* [Stored data]
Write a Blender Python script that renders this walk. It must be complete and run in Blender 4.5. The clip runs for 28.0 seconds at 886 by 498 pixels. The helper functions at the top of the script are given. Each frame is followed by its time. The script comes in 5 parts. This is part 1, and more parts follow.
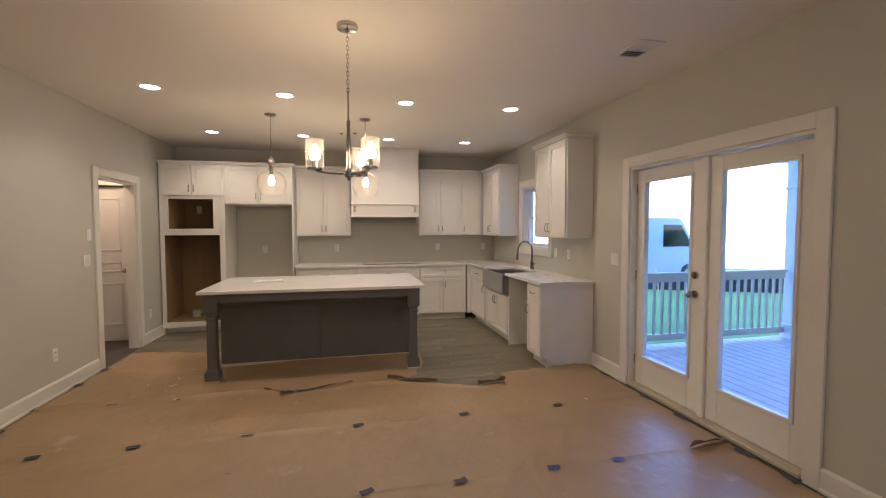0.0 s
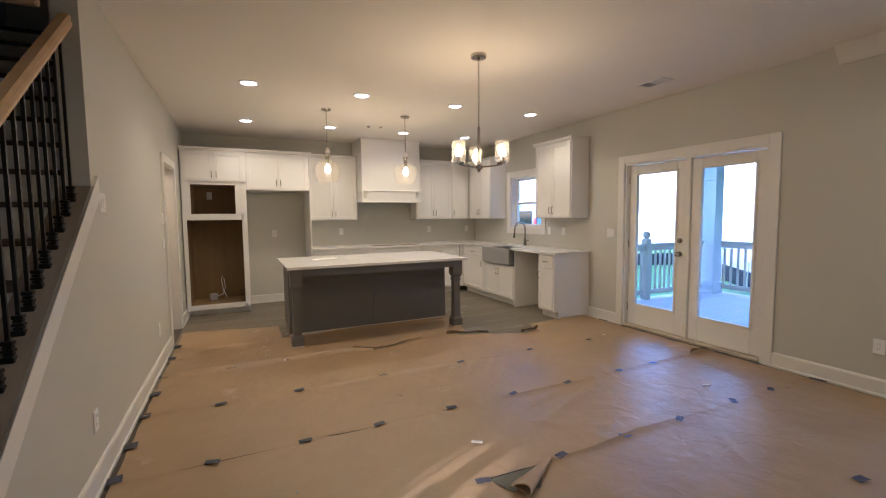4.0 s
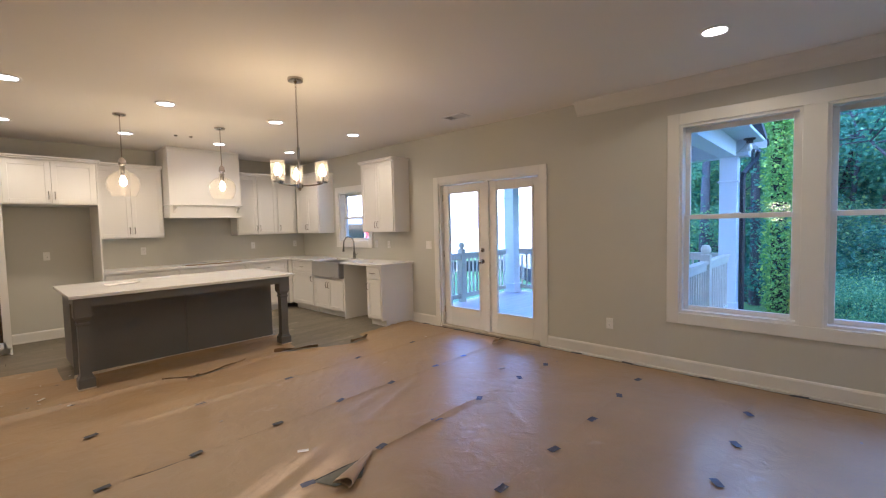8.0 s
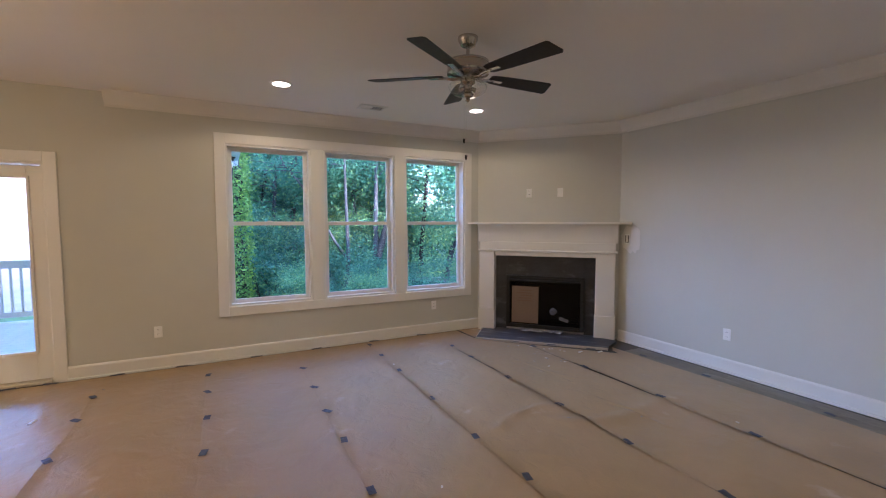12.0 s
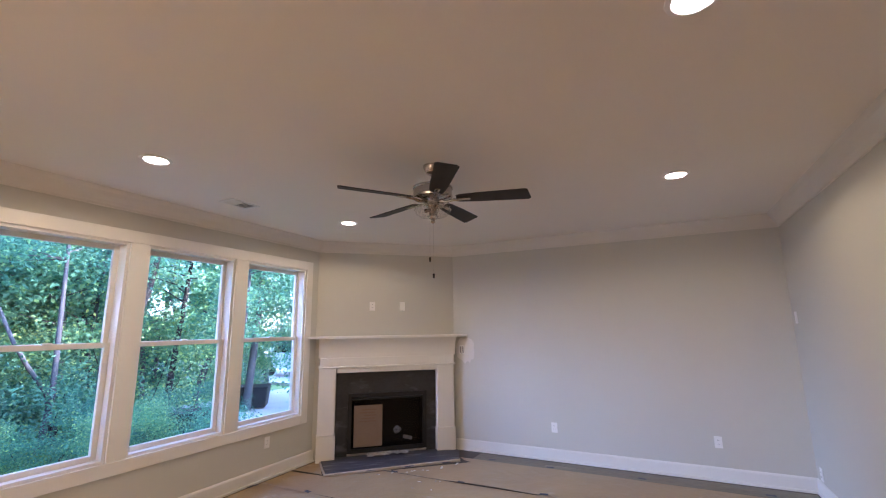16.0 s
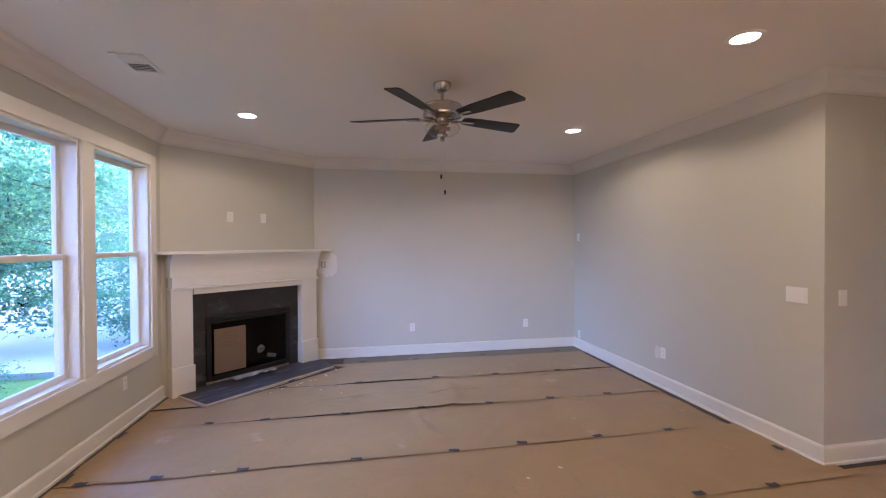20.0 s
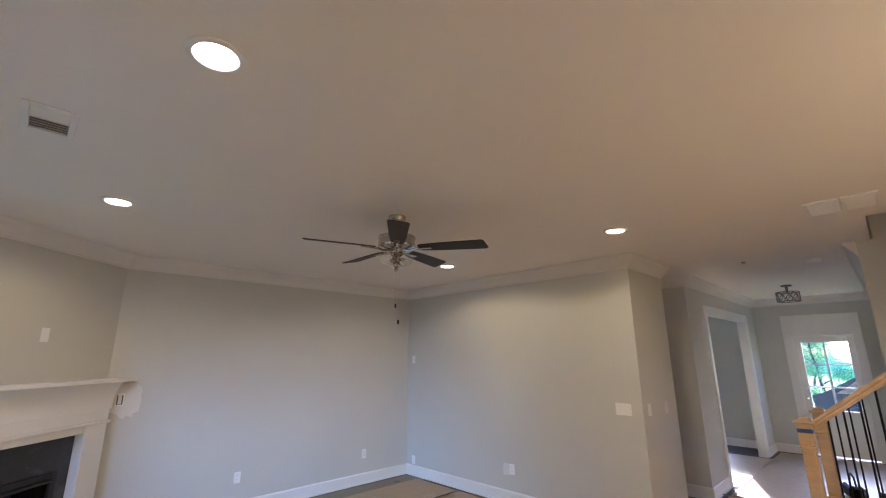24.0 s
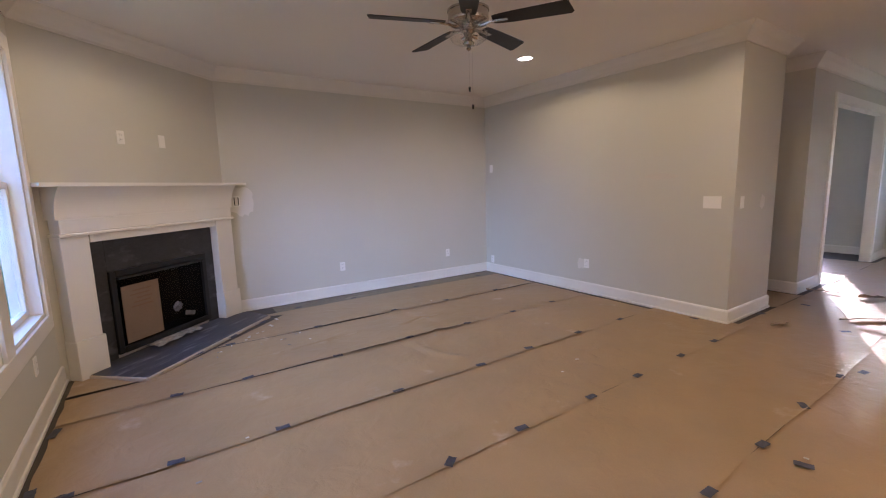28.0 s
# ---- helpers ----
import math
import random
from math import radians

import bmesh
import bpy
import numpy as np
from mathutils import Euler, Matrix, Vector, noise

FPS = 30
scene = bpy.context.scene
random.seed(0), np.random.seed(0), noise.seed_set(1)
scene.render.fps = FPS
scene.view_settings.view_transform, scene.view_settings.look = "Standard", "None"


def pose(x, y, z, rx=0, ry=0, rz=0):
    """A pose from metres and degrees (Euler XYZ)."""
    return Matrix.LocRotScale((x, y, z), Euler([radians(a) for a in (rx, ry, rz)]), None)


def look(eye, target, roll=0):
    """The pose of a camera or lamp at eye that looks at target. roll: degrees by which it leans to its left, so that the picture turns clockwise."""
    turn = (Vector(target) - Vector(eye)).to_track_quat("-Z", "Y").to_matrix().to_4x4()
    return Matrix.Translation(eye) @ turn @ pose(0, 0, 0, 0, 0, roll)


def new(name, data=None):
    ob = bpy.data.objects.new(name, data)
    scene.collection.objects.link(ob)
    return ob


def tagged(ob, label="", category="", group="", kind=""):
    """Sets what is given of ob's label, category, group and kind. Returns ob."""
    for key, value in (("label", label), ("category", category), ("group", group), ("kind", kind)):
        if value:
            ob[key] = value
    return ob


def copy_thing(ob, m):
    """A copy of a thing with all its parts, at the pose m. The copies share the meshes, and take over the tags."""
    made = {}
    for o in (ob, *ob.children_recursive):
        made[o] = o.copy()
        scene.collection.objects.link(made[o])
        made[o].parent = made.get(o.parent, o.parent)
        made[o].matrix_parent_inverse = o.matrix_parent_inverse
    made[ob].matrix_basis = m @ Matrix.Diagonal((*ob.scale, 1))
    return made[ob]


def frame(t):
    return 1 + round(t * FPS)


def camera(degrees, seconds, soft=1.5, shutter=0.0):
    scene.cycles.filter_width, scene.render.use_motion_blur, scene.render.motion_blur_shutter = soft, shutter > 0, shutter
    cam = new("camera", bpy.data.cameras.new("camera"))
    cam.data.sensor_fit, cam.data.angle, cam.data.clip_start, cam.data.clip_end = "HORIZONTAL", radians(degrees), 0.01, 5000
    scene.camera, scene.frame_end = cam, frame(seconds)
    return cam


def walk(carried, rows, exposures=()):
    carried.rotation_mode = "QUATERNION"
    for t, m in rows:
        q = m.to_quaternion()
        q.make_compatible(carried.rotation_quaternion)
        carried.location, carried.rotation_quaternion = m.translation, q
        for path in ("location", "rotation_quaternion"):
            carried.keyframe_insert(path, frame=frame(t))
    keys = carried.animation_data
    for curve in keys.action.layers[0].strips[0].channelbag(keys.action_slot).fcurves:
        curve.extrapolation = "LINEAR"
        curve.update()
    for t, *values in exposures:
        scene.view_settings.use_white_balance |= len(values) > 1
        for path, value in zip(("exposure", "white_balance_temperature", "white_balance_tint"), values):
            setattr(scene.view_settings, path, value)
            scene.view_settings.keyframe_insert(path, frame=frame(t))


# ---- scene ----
cam = camera(91.9, 28.0, 1.15)
PATH = [
    (0, (0.154, 0.108, 1.489), (0.594, 2.057, 1.393), -0.1),
    (0.5, (-0.1, -0.175, 1.489), (0.345, 1.773, 1.389), 0.1),
    (1, (-0.409, -0.291, 1.461), (0.045, 1.654, 1.346), 0.4),
    (1.5, (-0.816, -0.312, 1.43), (-0.364, 1.631, 1.283), -0.8),
    (2, (-1.104, -0.212, 1.416), (-0.669, 1.731, 1.234), -1.4),
    (2.5, (-1.369, -0.161, 1.432), (-0.782, 1.743, 1.261), -4.0),
    (3, (-1.548, -0.189, 1.426), (-0.69, 1.609, 1.245), -5.5),
    (3.5, (-1.636, -0.204, 1.423), (-0.769, 1.59, 1.251), -2.9),
    (5.5, (-1.695, -0.513, 1.457), (-0.821, 1.284, 1.379), 2.9),
    (6, (-1.783, -0.478, 1.493), (-0.788, 1.257, 1.432), -2.2),
    (6.5, (-1.815, -0.486, 1.483), (-0.703, 1.174, 1.402), -2.4),
    (7, (-1.787, -0.548, 1.477), (-0.529, 1.004, 1.385), -2.2),
    (7.5, (-1.759, -0.625, 1.492), (-0.466, 0.897, 1.392), -1.9),
    (8, (-1.724, -0.569, 1.459), (-0.262, 0.791, 1.35), -1.3),
    (8.5, (-1.729, -0.304, 1.485), (-0.146, 0.913, 1.387), -4.0),
    (9, (-1.66, -0.004, 1.452), (-0.026, 1.145, 1.348), -4.2),
    (9.5, (-1.581, 0.226, 1.465), (0.264, 0.989, 1.341), -3.3),
    (10, (-1.753, 0.424, 1.501), (0.224, 0.699, 1.385), -3.4),
    (10.5, (-2.046, 0.48, 1.497), (-0.064, 0.722, 1.386), -3.1),
    (11, (-2.268, 0.452, 1.489), (-0.273, 0.497, 1.367), -2.0),
    (11.5, (-2.366, 0.51, 1.51), (-0.415, 0.091, 1.387), -1.0),
    (12, (-2.405, 0.595, 1.512), (-0.63, -0.317, 1.383), -0.0),
    (12.5, (-2.387, 0.548, 1.499), (-0.79, -0.65, 1.385), 0.3),
    (13, (-2.297, 0.405, 1.508), (-0.769, -0.885, 1.492), 0.7),
    (13.5, (-2.158, 0.353, 1.514), (-0.674, -0.986, 1.596), 2.6),
    (15.5, (-1.264, 1.331, 1.628), (-0.389, -0.429, 1.995), -1.4),
    (16, (-1.214, 1.695, 1.593), (-0.341, -0.067, 1.955), -0.7),
    (16.5, (-1.122, 2.02, 1.622), (-0.435, 0.181, 2.002), 0.6),
    (17, (-0.929, 2.38, 1.61), (-0.302, 0.522, 2.003), 0.0),
    (17.5, (-0.798, 2.639, 1.603), (-0.281, 0.745, 1.985), 0.9),
    (18, (-0.483, 2.771, 1.604), (-0.107, 0.84, 1.964), 0.4),
    (18.5, (-0.222, 2.684, 1.603), (0.069, 0.713, 1.776), 0.9),
    (19, (0.075, 2.545, 1.62), (0.227, 0.554, 1.733), 1.1),
    (19.5, (0.448, 2.44, 1.608), (0.364, 0.443, 1.663), -0.1),
    (20, (0.732, 2.201, 1.567), (0.365, 0.235, 1.543), -0.3),
    (20.5, (1.052, 1.995, 1.582), (0.41, 0.101, 1.552), -1.1),
    (21, (1.389, 1.822, 1.608), (0.427, 0.068, 1.583), -1.8),
    (21.5, (1.606, 1.574, 1.608), (0.549, -0.123, 1.63), -1.8),
    (22, (1.867, 1.375, 1.628), (0.663, -0.213, 1.801), -1.8),
    (22.5, (2.057, 1.375, 1.679), (0.805, -0.106, 2.167), -2.1),
    (24.5, (2.092, 1.624, 1.705), (0.691, 0.266, 2.144), -0.9),
    (25, (2.081, 1.59, 1.638), (0.634, 0.229, 1.871), -1.0),
    (25.5, (2.085, 1.558, 1.548), (0.62, 0.196, 1.528), -0.8),
    (26, (2.116, 1.551, 1.485), (0.769, 0.083, 1.315), -0.4),
    (26.5, (2.14, 1.568, 1.455), (0.941, -0.017, 1.231), 0.1),
    (27, (2.138, 1.58, 1.436), (0.998, -0.045, 1.196), 0.5),
    (27.5, (2.121, 1.58, 1.423), (1.014, -0.065, 1.159), 0.3),
    (28, (2.064, 1.558, 1.402), (0.962, -0.086, 1.112), -1.6),
]
EXPOSURES = [(0.0, 4.04, 5130, 28), (1.0, 3.98, 5020, 25), (3.0, 4.14, 4940, 25), (6.0, 4.45, 5050, 25), (7.5, 4.39, 5030, 26), (9.0, 4.37, 5030, 27), (10.0, 4.28, 5190, 32), (11.0, 4.34, 5160, 29), (12.0, 4.52, 5400, 29), (12.5, 4.84, 5520, 33), (13.0, 4.86, 5530, 31), (16.0, 4.90, 5480, 34), (17.0, 4.87, 5590, 35), (18.0, 4.86, 5410, 32), (19.0, 4.88, 5430, 32), (20.0, 4.91, 5400, 36), (21.0, 4.83, 5560, 35), (22.0, 4.80, 5410, 31), (25.0, 4.88, 5390, 26), (26.0, 4.75, 5290, 27), (27.0, 4.79, 5390, 31), (28.0, 4.79, 5670, 34)]
SKY_STRENGTH, SUN_STRENGTH, WINDOW_SKY = 0.15, 0.30, 0.215
DOWNLIGHT, CHANDELIER, PENDANT = 0.88, 0.23, 0.28
walk(cam, [(t, look(eye, target, roll)) for t, eye, target, roll in PATH], EXPOSURES)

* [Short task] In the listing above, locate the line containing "made[o].parent = made.get(o.parent, o.parent)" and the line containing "for t, *values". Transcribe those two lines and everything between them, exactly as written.

* [Worked solution]
        made[o].parent = made.get(o.parent, o.parent)
        made[o].matrix_parent_inverse = o.matrix_parent_inverse
    made[ob].matrix_basis = m @ Matrix.Diagonal((*ob.scale, 1))
    return made[ob]


def frame(t):
    return 1 + round(t * FPS)


def camera(degrees, seconds, soft=1.5, shutter=0.0):
    scene.cycles.filter_width, scene.render.use_motion_blur, scene.render.motion_blur_shutter = soft, shutter > 0, shutter
    cam = new("camera", bpy.data.cameras.new("camera"))
    cam.data.sensor_fit, cam.data.angle, cam.data.clip_start, cam.data.clip_end = "HORIZONTAL", radians(degrees), 0.01, 5000
    scene.camera, scene.frame_end = cam, frame(seconds)
    return cam


def walk(carried, rows, exposures=()):
    carried.rotation_mode = "QUATERNION"
    for t, m in rows:
        q = m.to_quaternion()
        q.make_compatible(carried.rotation_quaternion)
        carried.location, carried.rotation_quaternion = m.translation, q
        for path in ("location", "rotation_quaternion"):
            carried.keyframe_insert(path, frame=frame(t))
    keys = carried.animation_data
    for curve in keys.action.layers[0].strips[0].channelbag(keys.action_slot).fcurves:
        curve.extrapolation = "LINEAR"
        curve.update()
    for t, *values in exposures:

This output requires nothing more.